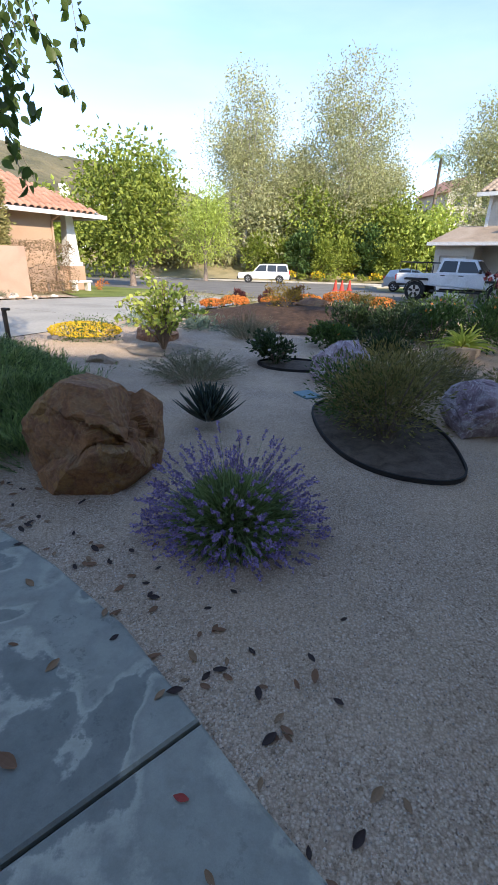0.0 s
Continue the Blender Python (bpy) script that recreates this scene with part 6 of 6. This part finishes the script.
# bench and stones by the porch
whole("garden_bench", Geo().box(-0.5, -0.18, 0.36, 0.5, 0.18, 0.44, bev=0.02).box(-0.4, -0.14, 0, -0.26, 0.14, 0.36).box(0.26, -0.14, 0, 0.40, 0.14, 0.36), TRIM, "pale stone garden bench by the porch", "bench", m=NR @ pose(3.9, NY - 0.75, -0.2))
bush("border_plant", "small rusty shrub by the porch", along_wall(5.2, 2.8)[0], along_wall(5.2, 2.8)[1], 0.4, 0.6, L_ORANGE, 250, 0.08, 0.4, "plant", 140, False)


# ---- vehicles ----
def wheel(parent, x, y, r, w, side):
    wh = part("wheel", Geo().tube([(0, -w / 2, 0), (0, -w * 0.38, 0), (0, w * 0.38, 0), (0, w / 2, 0)], [r * 0.9, r, r, r * 0.9], 24), TYRE, parent, "", False)
    wh.matrix_local = pose(x, y, r)
    ri = part("rim", Geo().tube([(0, -0.02, 0), (0, 0.02, 0)], [r * 0.62, r * 0.62], 20), RIM, wh)
    ri.matrix_local = pose(0, side * w / 2, 0)
    g = Geo()
    for k in range(5):
        a = k * 2 * math.pi / 5
        m = Matrix.Translation((0, side * (w / 2 + 0.022), 0)) @ Matrix.Rotation(a, 4, "Y")
        g.box(-0.05, -0.012, r * 0.18, 0.05, 0.012, r * 0.58, m)
    part("spoke", g, TYRE, wh)


def vehicle(name, m, label, body, cabin, width, wheels, r, paint, glass_rows, tumble=0.14, extra=None):
    """body and cabin: side outlines in x and z; glass_rows: side windows as x and z outlines."""
    t = thing(name, m, label, "car", "parked vehicles")
    g = Geo().slab(body, -width / 2, width / 2)
    b = part("body", g, paint, t)
    bv = b.modifiers.new("soft", "BEVEL")
    bv.width, bv.segments = 0.05, 2
    n = len(cabin)
    zlo, zhi = min(z for _, z in cabin), max(z for _, z in cabin)

    def hw(z):
        return width / 2 - 0.03 - tumble * (z - zlo) / (zhi - zlo)

    g = Geo()
    g.add([(x, -hw(z), z) for x, z in cabin] + [(x, hw(z), z) for x, z in cabin], [tuple(range(n)), tuple(range(2 * n - 1, n - 1, -1))] + [(i, n + i, n + (i + 1) % n, (i + 1) % n) for i in range(n)])
    c = part("cabin", g, paint, t)
    for row in glass_rows:
        for s in (-1, 1):
            g = Geo()
            g.add([(x, s * (hw(z) + 0.006), z) for x, z in row], [tuple(range(len(row)))])
            part("side_window", g, GLASS, t)
    front = sorted(cabin, key=lambda p: -p[0])
    for wx in wheels:
        for s in (-1, 1):
            wheel(t, wx, s * (width / 2 - 0.08), r, 0.24, s)
            g = Geo()
            arc = [(wx + (r + 0.07) * math.cos(a), r + (r + 0.07) * math.sin(a)) for a in np.linspace(0, math.pi, 13)]
            arc += [(wx + (r + 0.01) * math.cos(a), r + (r + 0.01) * math.sin(a)) for a in np.linspace(math.pi, 0, 13)]
            k = 13
            g.add([(x, s * (width / 2 + 0.012), z) for x, z in arc], [(i, i + 1, 2 * k - 2 - i, 2 * k - 1 - i) for i in range(k - 1)])
            part("wheel_arch", g, TYRE, t)
    return t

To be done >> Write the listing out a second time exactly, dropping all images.

Result below >>
0.0 s
Continue the Blender Python (bpy) script that recreates this scene with part 6 of 6. This part finishes the script.
# bench and stones by the porch
whole("garden_bench", Geo().box(-0.5, -0.18, 0.36, 0.5, 0.18, 0.44, bev=0.02).box(-0.4, -0.14, 0, -0.26, 0.14, 0.36).box(0.26, -0.14, 0, 0.40, 0.14, 0.36), TRIM, "pale stone garden bench by the porch", "bench", m=NR @ pose(3.9, NY - 0.75, -0.2))
bush("border_plant", "small rusty shrub by the porch", along_wall(5.2, 2.8)[0], along_wall(5.2, 2.8)[1], 0.4, 0.6, L_ORANGE, 250, 0.08, 0.4, "plant", 140, False)


# ---- vehicles ----
def wheel(parent, x, y, r, w, side):
    wh = part("wheel", Geo().tube([(0, -w / 2, 0), (0, -w * 0.38, 0), (0, w * 0.38, 0), (0, w / 2, 0)], [r * 0.9, r, r, r * 0.9], 24), TYRE, parent, "", False)
    wh.matrix_local = pose(x, y, r)
    ri = part("rim", Geo().tube([(0, -0.02, 0), (0, 0.02, 0)], [r * 0.62, r * 0.62], 20), RIM, wh)
    ri.matrix_local = pose(0, side * w / 2, 0)
    g = Geo()
    for k in range(5):
        a = k * 2 * math.pi / 5
        m = Matrix.Translation((0, side * (w / 2 + 0.022), 0)) @ Matrix.Rotation(a, 4, "Y")
        g.box(-0.05, -0.012, r * 0.18, 0.05, 0.012, r * 0.58, m)
    part("spoke", g, TYRE, wh)


def vehicle(name, m, label, body, cabin, width, wheels, r, paint, glass_rows, tumble=0.14, extra=None):
    """body and cabin: side outlines in x and z; glass_rows: side windows as x and z outlines."""
    t = thing(name, m, label, "car", "parked vehicles")
    g = Geo().slab(body, -width / 2, width / 2)
    b = part("body", g, paint, t)
    bv = b.modifiers.new("soft", "BEVEL")
    bv.width, bv.segments = 0.05, 2
    n = len(cabin)
    zlo, zhi = min(z for _, z in cabin), max(z for _, z in cabin)

    def hw(z):
        return width / 2 - 0.03 - tumble * (z - zlo) / (zhi - zlo)

    g = Geo()
    g.add([(x, -hw(z), z) for x, z in cabin] + [(x, hw(z), z) for x, z in cabin], [tuple(range(n)), tuple(range(2 * n - 1, n - 1, -1))] + [(i, n + i, n + (i + 1) % n, (i + 1) % n) for i in range(n)])
    c = part("cabin", g, paint, t)
    for row in glass_rows:
        for s in (-1, 1):
            g = Geo()
            g.add([(x, s * (hw(z) + 0.006), z) for x, z in row], [tuple(range(len(row)))])
            part("side_window", g, GLASS, t)
    front = sorted(cabin, key=lambda p: -p[0])
    for wx in wheels:
        for s in (-1, 1):
            wheel(t, wx, s * (width / 2 - 0.08), r, 0.24, s)
            g = Geo()
            arc = [(wx + (r + 0.07) * math.cos(a), r + (r + 0.07) * math.sin(a)) for a in np.linspace(0, math.pi, 13)]
            arc += [(wx + (r + 0.01) * math.cos(a), r + (r + 0.01) * math.sin(a)) for a in np.linspace(math.pi, 0, 13)]
            k = 13
            g.add([(x, s * (width / 2 + 0.012), z) for x, z in arc], [(i, i + 1, 2 * k - 2 - i, 2 * k - 1 - i) for i in range(k - 1)])
            part("wheel_arch", g, TYRE, t)
    return t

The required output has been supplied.